Cavemen

Cavemen
Grants Pass Cavemen at Oregon Caves, 2006.

Thursday, October 9, 2014

The Rewards Of Teaching

     I love teaching. I wish that I could get back into the classroom. During the brief time that I spent student teaching (sixth grade social studies and English as a second language students at Jo Lane Middle School in Roseburg, and language arts students at Oakland High School), I discovered many rewards in teaching students. But I didn't realize that my short time in the classroom three years ago would yield positive results now. More about that later in this blog entry.
     The students loved me at Jo Lane. They planned a surprise party for me on my last day.
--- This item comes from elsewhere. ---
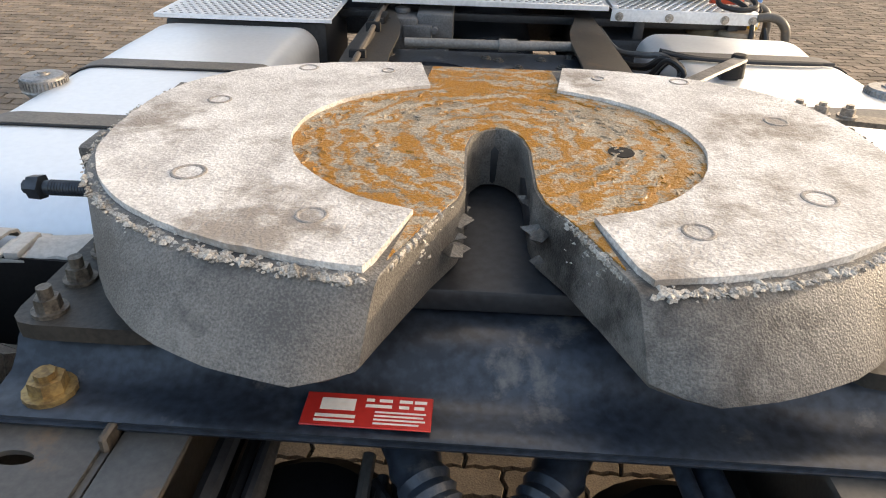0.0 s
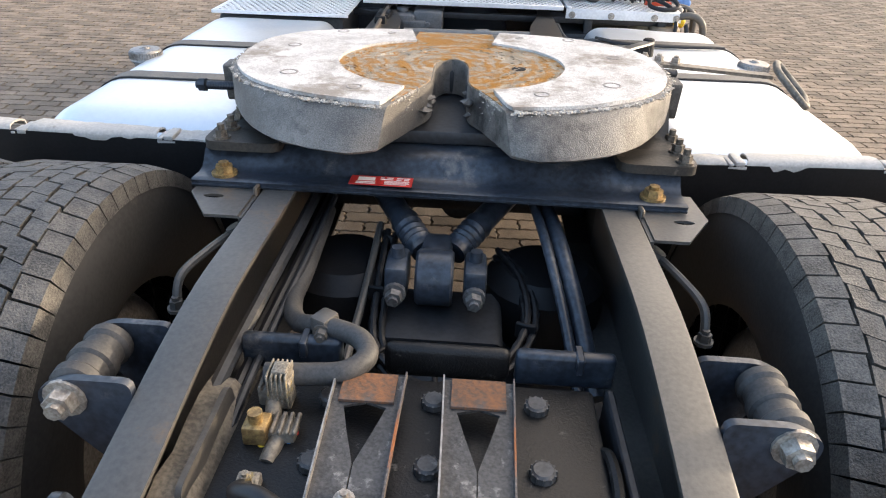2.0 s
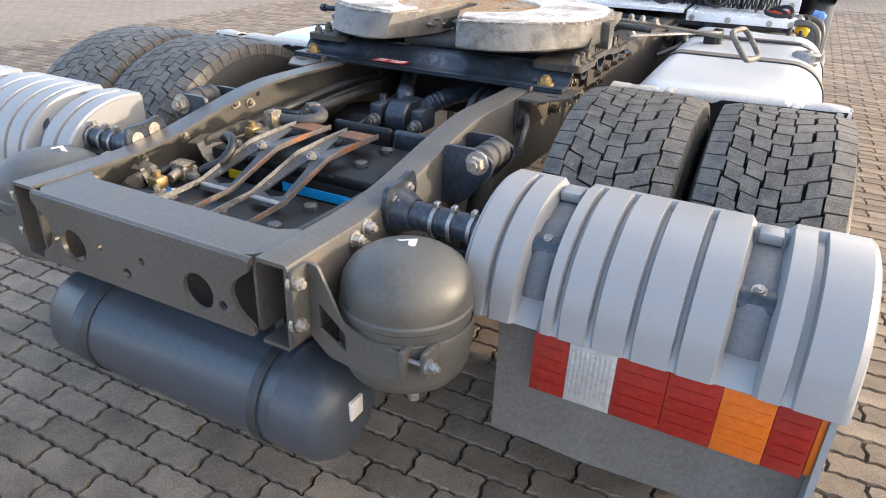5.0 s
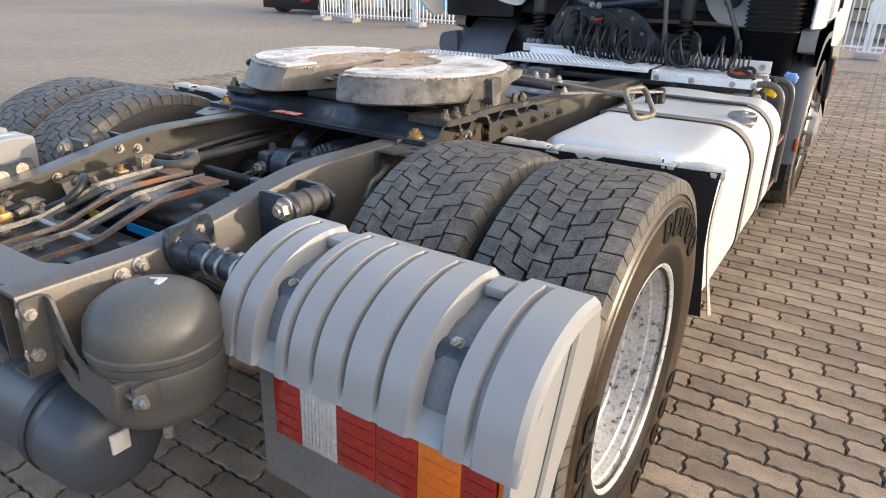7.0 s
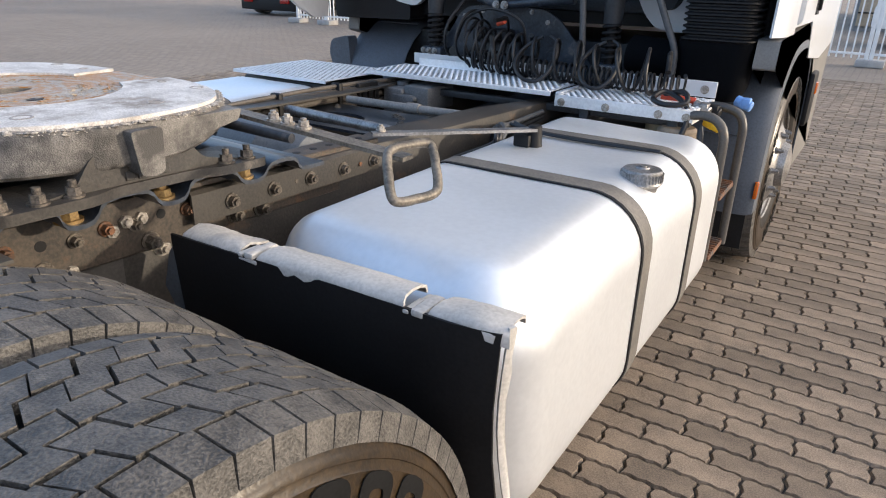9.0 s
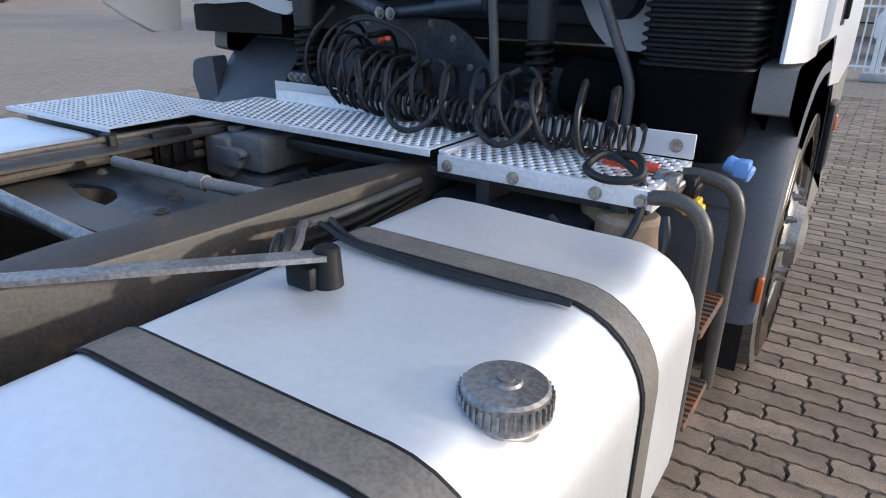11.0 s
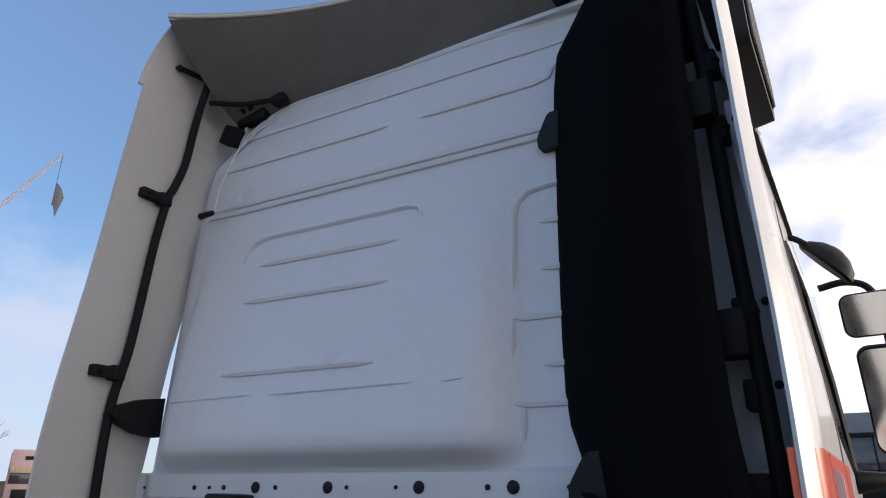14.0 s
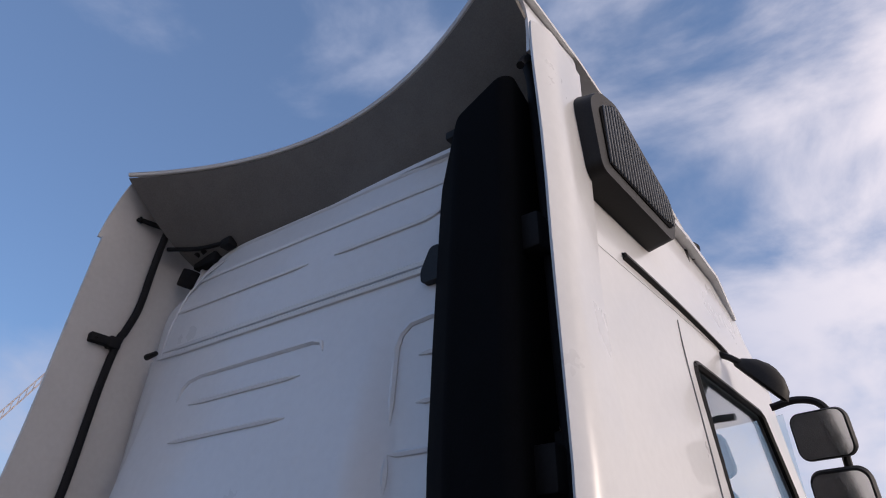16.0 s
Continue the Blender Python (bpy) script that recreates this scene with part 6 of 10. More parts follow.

I had been there two terms, or two-thirds of the school year, so I had become a "fixture" in the classroom almost as much as their regular teacher.
     During the surprise party, they showered me with sweet treats (I got to go first in the line at the baked goods buffet), and one student even gave me a bag with an apple in it. How sweetly appropriate! To top it off, the students had each signed their names and written a thank you message to me on a giant sheet of roll-out paper.
     To be honest, teaching high school students presented more of a challenge. After hearing the reports that teaching seventh grade students was the hardest year for teaching, I was surprised to have encountered difficulties at the high school, after my smashing success at the junior high level. But to be objective, I should have expected it. Having been taught by a popular teacher for the entire year, suddenly a newcomer enters the classroom spring term with a different teaching style.
     I endeavored to break that barrier by introducing some innovative student-centered activities that I learned attending Graduate school at the University of Oregon College of Education (jigsaw exercises, small-group student presentations, etc.). But despite resistance by some of the students, the experience was still a positive one, in the sense that I learned multi-tasking first hand! During my section on teaching the novel The Great Gatsby, one student just didn't "get it," regardless of how many times I tried to explain the plot to the student.
     I sought some advice from the special education teacher, who found a graphic novel of The Great Gatsby, where all of the characters looked like space aliens. Don't think that wasn't an interesting challenge, trying to incorporate a customized lesson plan for that one student, while I was teaching the "regular" novel to the remaining class!
     But I never gave up on my high school students. During the two weeks that I worked as a substitute at North Medford High School, one student told me that I was her favorite substitute teacher. Why? Because I was the only substitute teacher who came to class prepared with a lesson plan, instead of other substitute teachers who talked all period and gave the students "busy work" to do.
     During the last 26 months that I've been battling cancer, I assumed that my short tenure as a teacher had been forgotten by students. But I was wrong. This week I visited a restaurant owned by the parents of one of my former students. The mother and daughter came in to the restaurant while I was there. They came to my table, excited to show me the paperwork from a school evaluation session where they had just been.
     The daughter had received straight As in all of her classes, and received glowing recommendations on her coursework by her teachers. It had been three years since I had taught the daughter, but her family nonetheless remembered me and wanted to include me in the good news they had just learned.
     I would love to return to the high school classroom. A class on "Detective Fiction" based on my Detective Fiction class that I took at the University of Oregon. Or an "Asian Literature" class, again based on a class I had at the UO. How about an  "Old English" class, where I can introduce students to Paradise Lost in a contemporary lesson plan that's easy to understand, based on the semester-long "Milton" class that I took? After taking "Advanced Shakespeare" in college, I would love to teach a full year of the subject, one semester of the tragedies and one semester of the comedies. Or, my first love of social studies would be enhanced in teaching an "Advanced Placement U.S. History" class, incorporating some of the work I did in a Graduate level course of the American Revolution.
     For now, while I battle cancer, I have to content myself with reading some of the books and coursework that I studied in college. At least I'll be able to keep my own mind sharp, even if I currently don't have the opportunity to help sharpen the minds of today's youth.